Your instructions ▸ Reproduce all of the data below without alteration; exclude every picture.

Material ▸
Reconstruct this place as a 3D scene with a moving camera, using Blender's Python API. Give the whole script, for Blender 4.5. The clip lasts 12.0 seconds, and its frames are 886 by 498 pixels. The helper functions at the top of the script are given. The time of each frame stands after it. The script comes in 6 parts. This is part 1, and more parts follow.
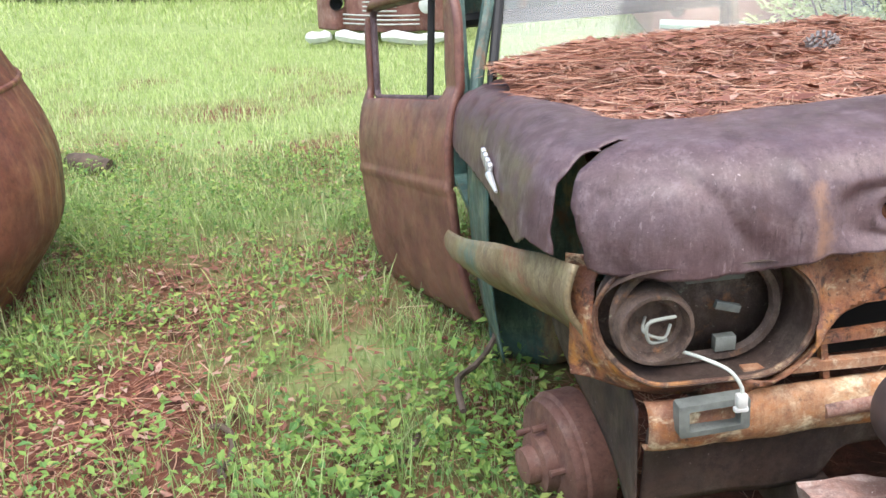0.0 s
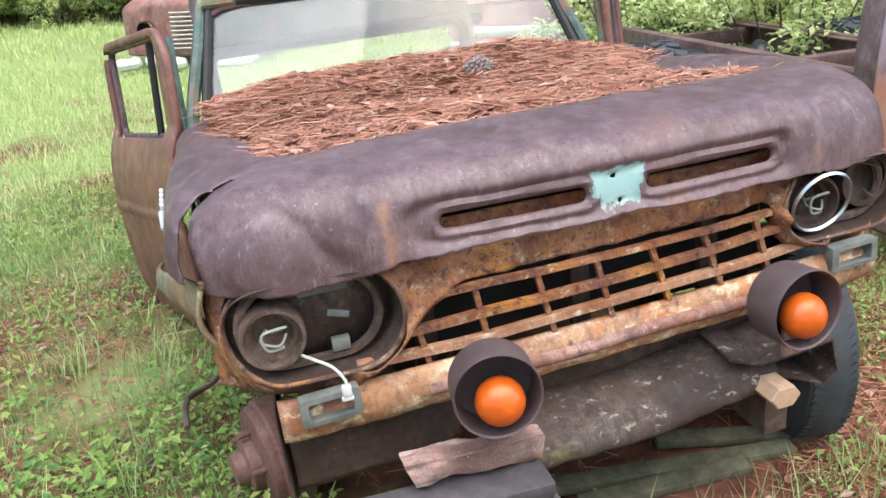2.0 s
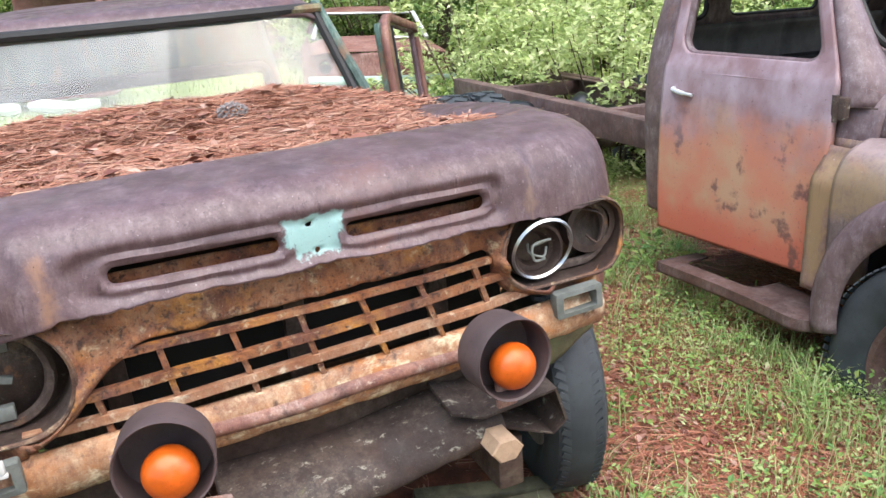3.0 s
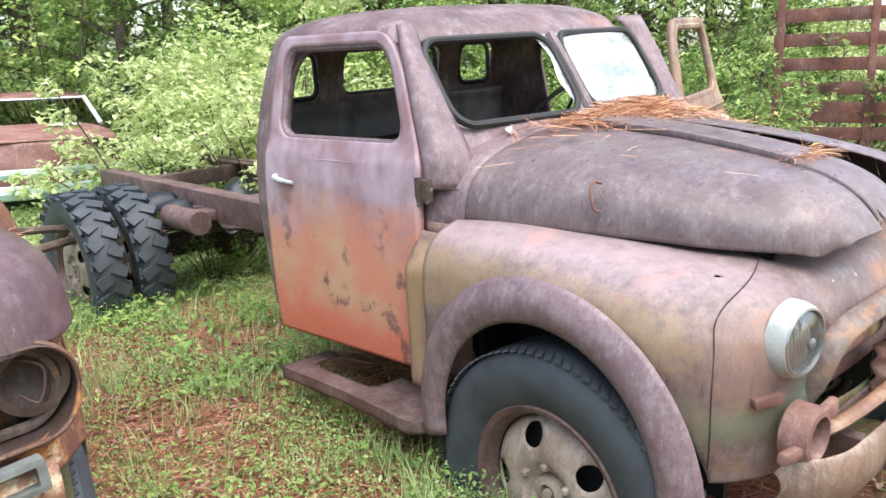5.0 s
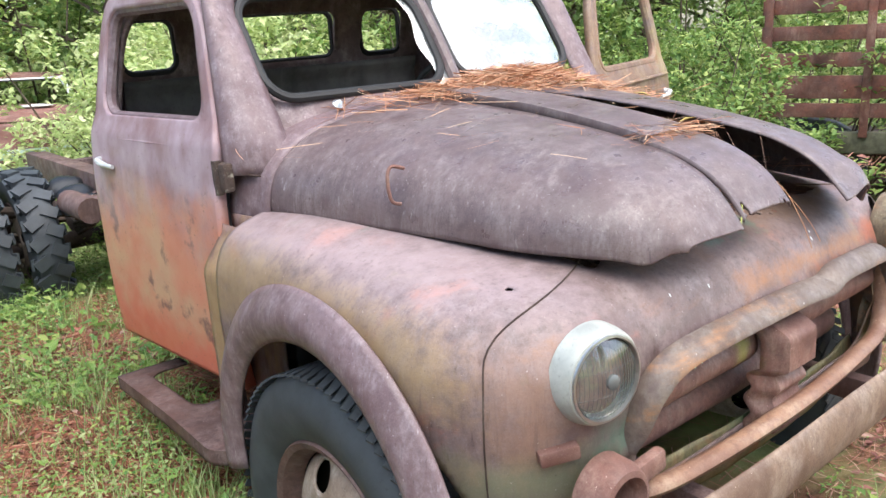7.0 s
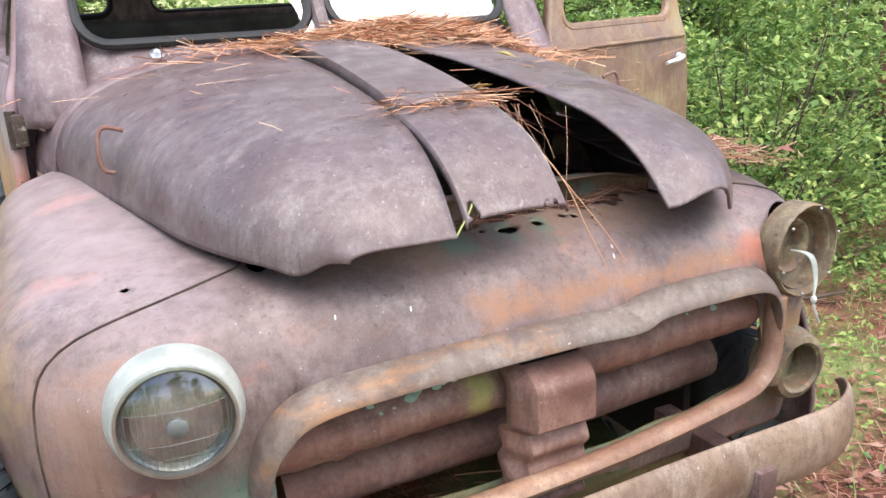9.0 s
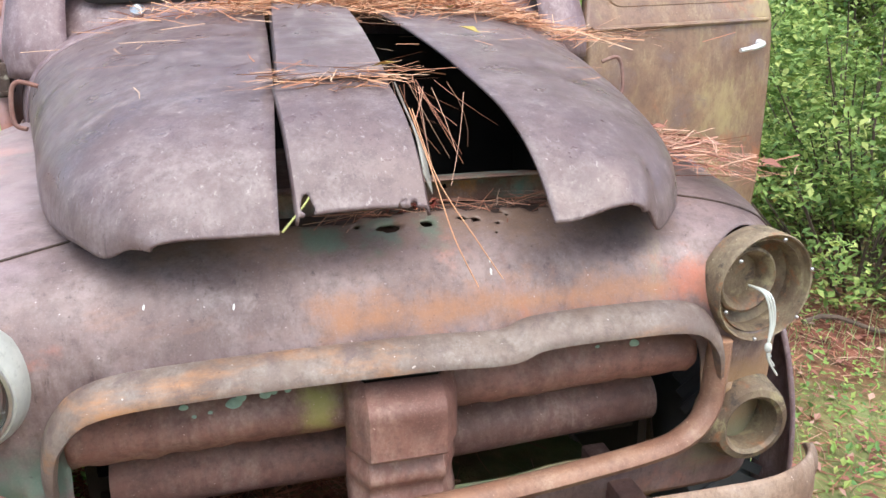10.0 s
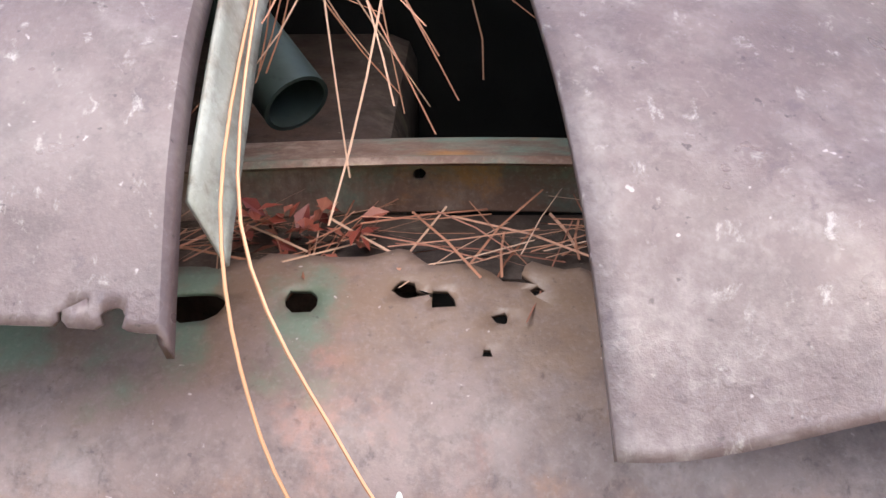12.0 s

Solution ▸
Reconstruct this place as a 3D scene with a moving camera, using Blender's Python API. Give the whole script, for Blender 4.5. The clip lasts 12.0 seconds, and its frames are 886 by 498 pixels. The helper functions at the top of the script are given. The time of each frame stands after it. The script comes in 6 parts. This is part 1, and more parts follow.
0.0 s
2.0 s
3.0 s
5.0 s
7.0 s
9.0 s
10.0 s
12.0 s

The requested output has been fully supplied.